Arriving in the late summer of 1859 were the families of Anton and Antonina (Zblewska) Woyak, Franz and Catharina (Kenowska) Woyak, Christian and Josephina (Konopacka) Dzwonkowski, Stanislaus and Margaritha (Piechowska) Konopacki, Jacob and Marianna (Rzepinska) Werachowski, Mathias Rzepinski and his daughter, Theresia, Joseph and Dorothea (Jadzewska) Grzenia, Joseph and Justina (Lukaszewicz) Jazdzewski, and the newly married Casimir and Veronica (Jacubowska) Lukaszewicz, all of whom sailed on the Amelia. This ship had left Hamburg on June 15, 1859, bound for Quebec.
Intents to naturalize, of those Amelia passengers who filed them, indicated their port of entry into the U.S. as Milwaukee, where they arrived in August or September of 1859.29 According to information in the obituaries of Mrs. Christian (Josephina Konopacka) Dzwonkowska and her daughter, Mrs. Albert (Frances Dzwonkowska) Kubisiak, their family traveled by rail and by water from Quebec to Wisconsin, and then came up river by boat to Gill’s Landing, where they then traveled by land to the town of Sharon.
All of these passengers initially settled in the town of Sharon, with some of them later moving to Stevens Point - the first of their ethnic group to live in this city. Most of the marriage records of these couples and the baptismal records of their children were located in Lesno parish in Chojnice (German Konitz) district of Bydgoszcz (German Bromberg) province. Some of their records were located in Koscierzyna parish of the Platta, Zynda, and Daczyk families.
All came with family members parents and/or siblings. Three generations are represented in some instances. The ages of the adults ranged from the early 20’s to the late 60’s. Several of the children were infants, with the youngest born on May 12 and May 23 of 1859. These were not adventurers or speculators. A decision had been made to leave and to make a new home in America.
Recent research indicates that the Joseph Grzenia family, later known as Green, probably did not come to Portage County until the early or mid-1860’s - perhaps, after a short stay in Renfrew County of Ontario province in Canada. According to a recently released publication, land records there indicate a purchase by a J. Gazen in 1860. Portage County intents filed by Joseph Green, Anton Green, and John Green indicate arrivals in the U.S. in 1865, 1865, and 1862, respectively.
Peter and Charlotte (Taczek) Konopacki and their family were also named as probable Polish settlers prior to 1860. According to reports, they first went to Winona, MN, and then to Portage County. The 1860 Federal Census of the town of Sharon, dated July 24th, includes this family. Their records have been located in Koscierzyna parish, but not on a passenger list. Neither has an intent been located in Portage County. However, a Peter Konopecky filed an intent in Winona County, MN, on March 4, 1859.

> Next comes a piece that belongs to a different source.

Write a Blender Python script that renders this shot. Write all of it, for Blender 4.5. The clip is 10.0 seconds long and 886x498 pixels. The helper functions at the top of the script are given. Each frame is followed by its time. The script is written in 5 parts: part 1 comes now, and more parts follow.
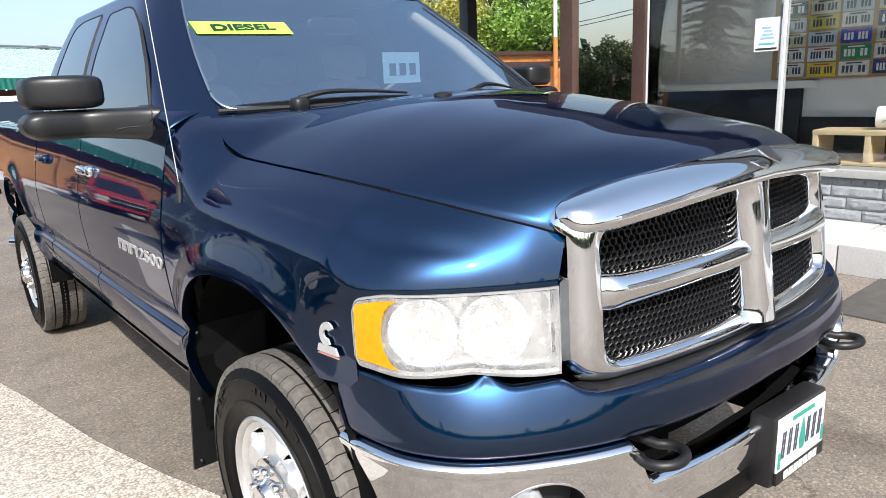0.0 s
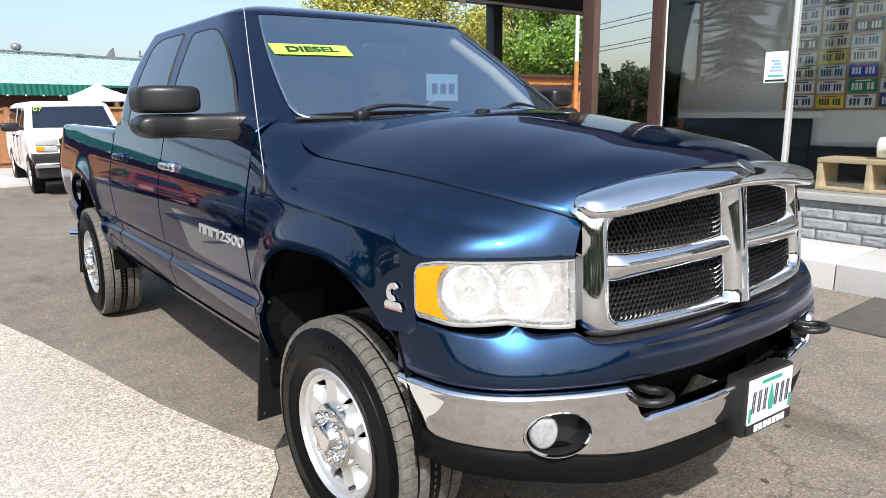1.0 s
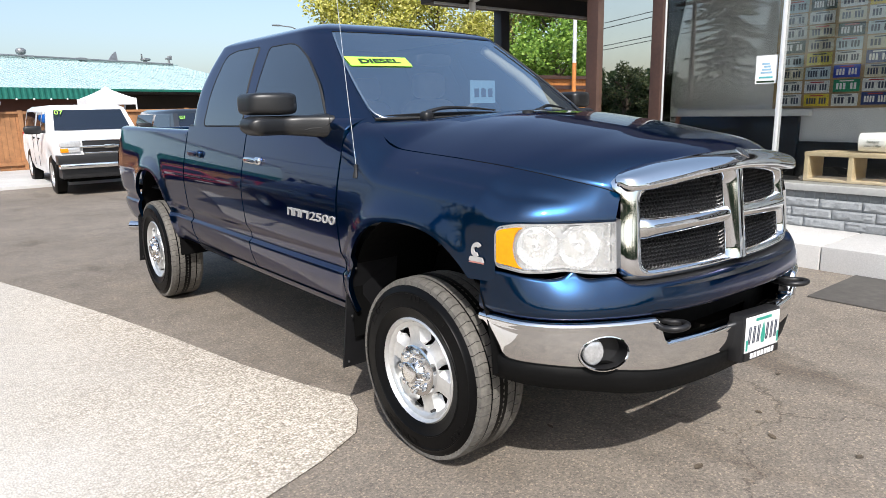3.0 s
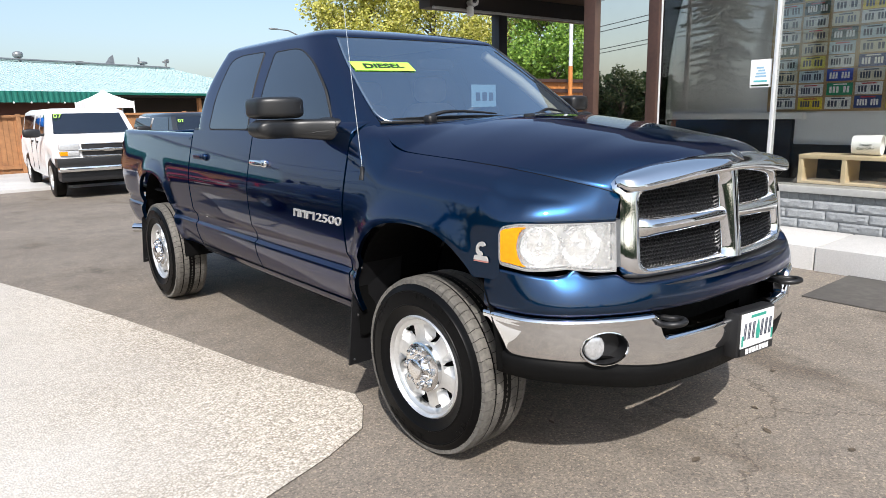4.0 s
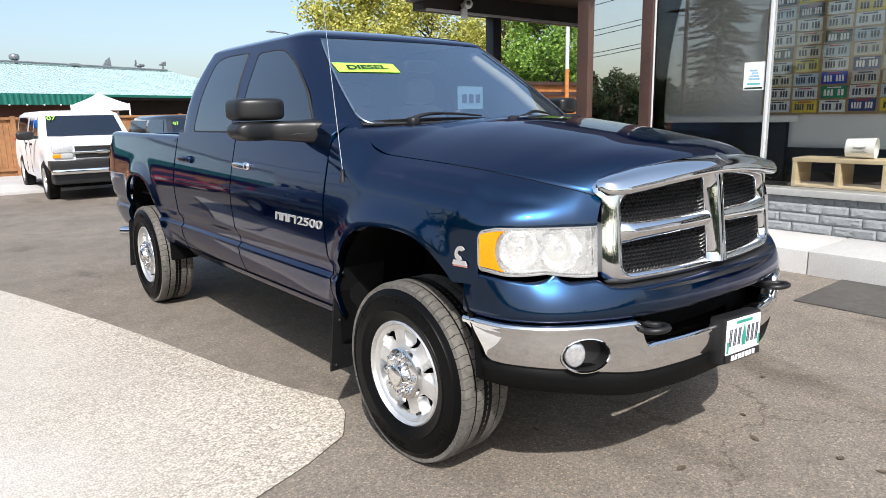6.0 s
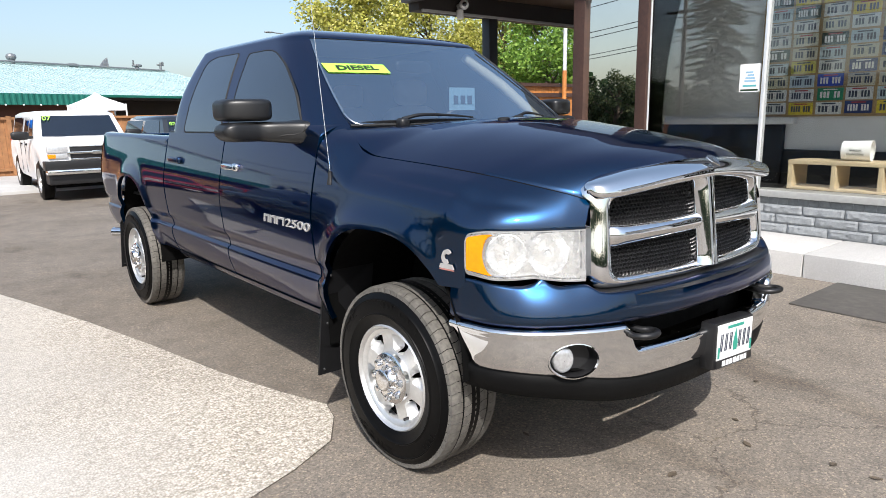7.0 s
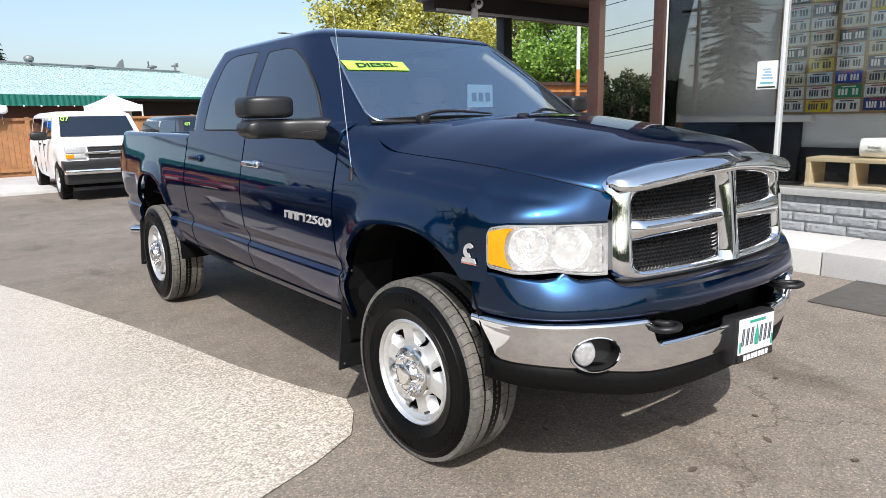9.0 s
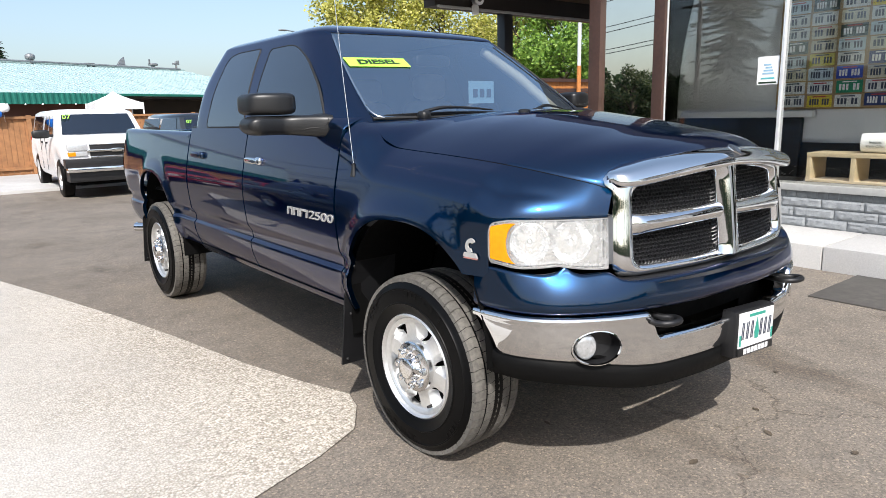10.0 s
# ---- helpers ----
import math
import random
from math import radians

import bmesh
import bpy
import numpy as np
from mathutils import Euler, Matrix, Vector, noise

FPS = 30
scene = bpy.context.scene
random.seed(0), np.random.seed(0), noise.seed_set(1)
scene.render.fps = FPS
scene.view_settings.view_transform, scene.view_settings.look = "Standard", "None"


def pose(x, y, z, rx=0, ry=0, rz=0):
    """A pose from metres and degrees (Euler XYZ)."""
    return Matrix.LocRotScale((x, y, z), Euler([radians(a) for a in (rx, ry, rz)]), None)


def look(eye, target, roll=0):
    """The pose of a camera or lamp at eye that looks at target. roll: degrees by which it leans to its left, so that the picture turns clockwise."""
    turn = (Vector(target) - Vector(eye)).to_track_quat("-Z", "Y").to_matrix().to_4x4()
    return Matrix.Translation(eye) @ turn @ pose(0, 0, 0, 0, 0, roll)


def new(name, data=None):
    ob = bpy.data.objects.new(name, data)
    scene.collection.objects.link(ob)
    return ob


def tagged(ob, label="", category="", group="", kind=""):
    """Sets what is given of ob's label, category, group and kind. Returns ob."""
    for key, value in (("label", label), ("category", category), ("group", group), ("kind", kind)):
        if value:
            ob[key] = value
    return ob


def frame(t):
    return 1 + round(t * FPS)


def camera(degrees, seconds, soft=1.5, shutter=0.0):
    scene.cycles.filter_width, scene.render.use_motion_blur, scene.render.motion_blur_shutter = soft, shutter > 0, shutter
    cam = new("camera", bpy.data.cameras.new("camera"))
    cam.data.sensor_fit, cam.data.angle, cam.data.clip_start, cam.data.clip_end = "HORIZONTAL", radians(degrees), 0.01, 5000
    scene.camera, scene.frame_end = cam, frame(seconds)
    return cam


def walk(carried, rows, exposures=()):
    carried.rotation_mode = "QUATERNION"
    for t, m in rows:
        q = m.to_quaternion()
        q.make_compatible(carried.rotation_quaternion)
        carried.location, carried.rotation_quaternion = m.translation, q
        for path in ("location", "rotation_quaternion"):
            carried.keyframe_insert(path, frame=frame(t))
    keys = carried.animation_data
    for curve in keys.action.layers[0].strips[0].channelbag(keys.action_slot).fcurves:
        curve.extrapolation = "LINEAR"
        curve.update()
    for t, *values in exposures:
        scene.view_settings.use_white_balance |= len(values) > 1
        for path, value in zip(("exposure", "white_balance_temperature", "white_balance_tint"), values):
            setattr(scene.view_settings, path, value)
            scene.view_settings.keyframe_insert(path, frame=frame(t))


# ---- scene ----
cam = camera(67.2, 10.0, 0.6)
PATH = [
    (0, (-1.614, -1.626, 1.514), (-0.378, -0.125, 1.042), -2.7),
    (0.5, (-1.767, -1.817, 1.497), (-0.557, -0.282, 1.074), -1.4),
    (1, (-1.948, -1.903, 1.509), (-0.736, -0.368, 1.092), -0.8),
    (1.5, (-2.117, -1.943, 1.5), (-0.875, -0.432, 1.084), -0.4),
    (2, (-2.271, -2.096, 1.512), (-1.037, -0.578, 1.097), -0.9),
    (2.5, (-2.393, -2.177, 1.52), (-1.163, -0.656, 1.102), -0.9),
    (3, (-2.548, -2.2, 1.52), (-1.322, -0.675, 1.104), -1.2),
    (4.5, (-2.631, -2.251, 1.525), (-1.392, -0.734, 1.121), -1.2),
    (5, (-2.601, -2.247, 1.524), (-1.362, -0.729, 1.123), -1.2),
    (6.5, (-2.504, -2.249, 1.515), (-1.262, -0.732, 1.117), -1.1),
    (7, (-2.476, -2.247, 1.517), (-1.232, -0.732, 1.121), -1.0),
    (7.5, (-2.465, -2.247, 1.518), (-1.221, -0.731, 1.125), -0.8),
    (8, (-2.462, -2.24, 1.513), (-1.229, -0.715, 1.119), -0.9),
    (8.5, (-2.486, -2.24, 1.508), (-1.265, -0.705, 1.113), -1.2),
    (9, (-2.52, -2.241, 1.5), (-1.304, -0.704, 1.105), -1.2),
    (9.5, (-2.528, -2.245, 1.496), (-1.313, -0.709, 1.093), -1.4),
    (10, (-2.536, -2.257, 1.497), (-1.324, -0.718, 1.093), -1.4),
]
walk(cam, [(t, look(eye, target, roll)) for t, eye, target, roll in PATH], [(0, 0.72), (1.5, 0.55), (10, 0.52)])

# ---------------------------------------------------------------- world, sun, exposure
SUN_WAY = Vector((-0.60, -0.80, 1.05)).normalized()


def make_world():
    w = bpy.data.worlds.new("sky")
    scene.world = w
    w.use_nodes = True
    nt = w.node_tree
    nt.nodes.clear()
    out = nt.nodes.new("ShaderNodeOutputWorld")
    bg = nt.nodes.new("ShaderNodeBackground")
    sky = nt.nodes.new("ShaderNodeTexSky")
    sky.sky_type = "NISHITA"
    sky.sun_disc = False
    sky.sun_elevation = math.asin(SUN_WAY.z)
    sky.sun_rotation = math.atan2(SUN_WAY.x, SUN_WAY.y)
    sky.air_density, sky.dust_density, sky.ozone_density = 1.0, 2.6, 1.4
    bg.inputs["Strength"].default_value = SKY
    haze = nt.nodes.new("ShaderNodeBackground")
    haze.inputs["Color"].default_value = (0.68, 0.86, 1.0, 1.0)
    haze.inputs["Strength"].default_value = HAZE
    both_bg = nt.nodes.new("ShaderNodeAddShader")
    nt.links.new(sky.outputs[0], bg.inputs[0])
    nt.links.new(bg.outputs[0], both_bg.inputs[0])
    nt.links.new(haze.outputs[0], both_bg.inputs[1])
    nt.links.new(both_bg.outputs[0], out.inputs[0])


SKY, HAZE, SUN = 0.121, 0.11, 3.9
make_world()
sun = new("sun", bpy.data.lights.new("sun", "SUN"))
sun.data.energy, sun.data.angle, sun.data.color = SUN, radians(0.6), (1.0, 0.97, 0.935)
sun.matrix_world = look(SUN_WAY * 50, (0, 0, 0))


# ---------------------------------------------------------------- small helpers
def spline(keys, t):
    """Smooth value through (place, value) keys."""
    xs = [k[0] for k in keys]
    ys = [k[1] for k in keys]
    n = len(xs)
    if t <= xs[0]:
        return ys[0]
    if t >= xs[-1]:
        return ys[-1]
    i = 0
    while t > xs[i + 1]:
        i += 1

    def slope(j):
        if j == 0:
            return (ys[1] - ys[0]) / (xs[1] - xs[0])
        if j == n - 1:
            return (ys[-1] - ys[-2]) / (xs[-1] - xs[-2])
        a = (ys[j] - ys[j - 1]) / (xs[j] - xs[j - 1])
        b = (ys[j + 1] - ys[j]) / (xs[j + 1] - xs[j])
        return 0.0 if a * b <= 0 else 2 * a * b / (a + b)

    h = xs[i + 1] - xs[i]
    u = (t - xs[i]) / h
    m0, m1 = slope(i) * h, slope(i + 1) * h
    return ((2 * u**3 - 3 * u**2 + 1) * ys[i] + (u**3 - 2 * u**2 + u) * m0
            + (-2 * u**3 + 3 * u**2) * ys[i + 1] + (u**3 - u**2) * m1)


def chain(points, u):
    """Point at u (0 to 1) on a smooth curve through points, evenly by length of the chords."""
    p = [Vector(q) for q in points]
    acc = [0.0]
    for a, b in zip(p, p[1:]):
        acc.append(acc[-1] + (b - a).length)
    s = u * acc[-1]
    i = min(max(0, sum(1 for a in acc[1:-1] if a <= s)), len(p) - 2)
    h = acc[i + 1] - acc[i]
    w = (s - acc[i]) / h
    a, b = p[i], p[i + 1]
    ta = (b - p[i - 1]) / (acc[i + 1] - acc[i - 1]) if i else (b - a) / h
    tb = (p[i + 2] - a) / (acc[i + 2] - acc[i]) if i + 2 < len(p) else (b - a) / h
    return ((2 * w**3 - 3 * w**2 + 1) * a + (w**3 - 2 * w**2 + w) * h * ta
            + (-2 * w**3 + 3 * w**2) * b + (w**3 - w**2) * h * tb)


def smooth01(t):
    t = min(1.0, max(0.0, t))
    return t * t * (3 - 2 * t)


def lin(a, b, n):
    return [a + (b - a) * i / (n - 1) for i in range(n)]


def finish(me, ob, mat, parent, label):
    if mat is not None:
        me.materials.append(mat)
    if parent is not None:
        ob.parent = parent
    if label:
        ob["label"] = label
    return ob


def part(name, bm, mat, parent=None, label="", smooth=True, sharp=40):
    """One mesh object out of a bmesh, under a thing or a part."""
    bmesh.ops.remove_doubles(bm, verts=bm.verts, dist=1e-5)
    bmesh.ops.recalc_face_normals(bm, faces=bm.faces)
    lim = radians(sharp)
    for f in bm.faces:
        f.smooth = smooth
    if smooth:
        for e in bm.edges:
            e.smooth = len(e.link_faces) == 2 and e.calc_face_angle(0) < lim
    me = bpy.data.meshes.new(name)
    bm.to_mesh(me)
    bm.free()
    return finish(me, new(name, me), mat, parent, label)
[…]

Three other families included in the 1860 census have what appear to be Polish surnames, but attempts to identify them from intents and other county records have not clarified their identity.
Eleven of the fourteen adult males from the group of Polish pioneers identified as having arrived in Portage County before 1860, filed an intent. Seven signed their names, while the others verified the information with an ‘X’. All but three were listed as farmers on the passenger lists and most continued in that occupation in the town of Sharon. A business center developed in the area which was known as Poland Corners at that time. The crossroads is now known as Ellis. Most of these pioneers were influential members of the community, serving in leadership roles in the township and in establishing a Polish Catholic Church.
Reportedly there were about 30 Polish families in the Poland Corner’s area by 1863. The bishop of the Milwaukee diocese granted them permission to organize their own parish, which was named St. Joseph’s. This Polish Catholic parish is regarded by some as one of the earliest in Wisconsin and the state’s first rural Polish parish. Polish Catholics walked or came by wagon from throughout the county to attend Mass at St. Joseph’s until the early 1870’s when other parishes were organized.
This steady influx of immigrants from the Kaszuby area to Portage County continued until the late 1880’s. This story, told many times by Anton Hintz, provides an insight into the nature of this "chain migration. When the Koziczkowski family had made the decision to go to America, the pastor of their church made an announcement to the congregation telling of their plans. When the time came for their departure, the community gathered to say goodbye and to wish them well. Among them was Anton, then a small boy. Little did these participants realize the impact this day would have on their area as well as on the area to which this family would choose to live. Years later, in the early 1880’s, Anton and his young family decided to leave for America. A few days after their arrival in Portage County, much to Anton’s amazement, he met Michael v. Koziczkowski on the Market Square in Stevens Point. About 23 years had passed, and in the meantime, an estimated 150 families or more had left Kaszuby for central Wisconsin.
County marriage records indicate a representation from throughout this region, although the majority came from the centrally located parishes of Stezyca, Suleczyno, Sierakowice, Gowidlino, and Parchowo, along with the more southern parishes of Brusy, Lipusz, Lesno, Koscierzyna, Wiele, and Czersk.
The post-Civil War period brought the arrival of many Poles from other areas of Poland. Most were from the Prussian partition, particularly from the Bydgoszcz (German Bromberg) and the Poznan (German Posen) areas. Some of them had lived briefly in other areas of Wisconsin or elsewhere in the U.S., often in the larger cities. The late 1880’s brought representatives from the other partitions of Poland. The immigration continues until today, drawn, perhaps, to Portage County by the successful, large Polish community, which began with the arrival of the Koziczkowski family in 1857, and the 13 families who joined them in 1858 and 1859.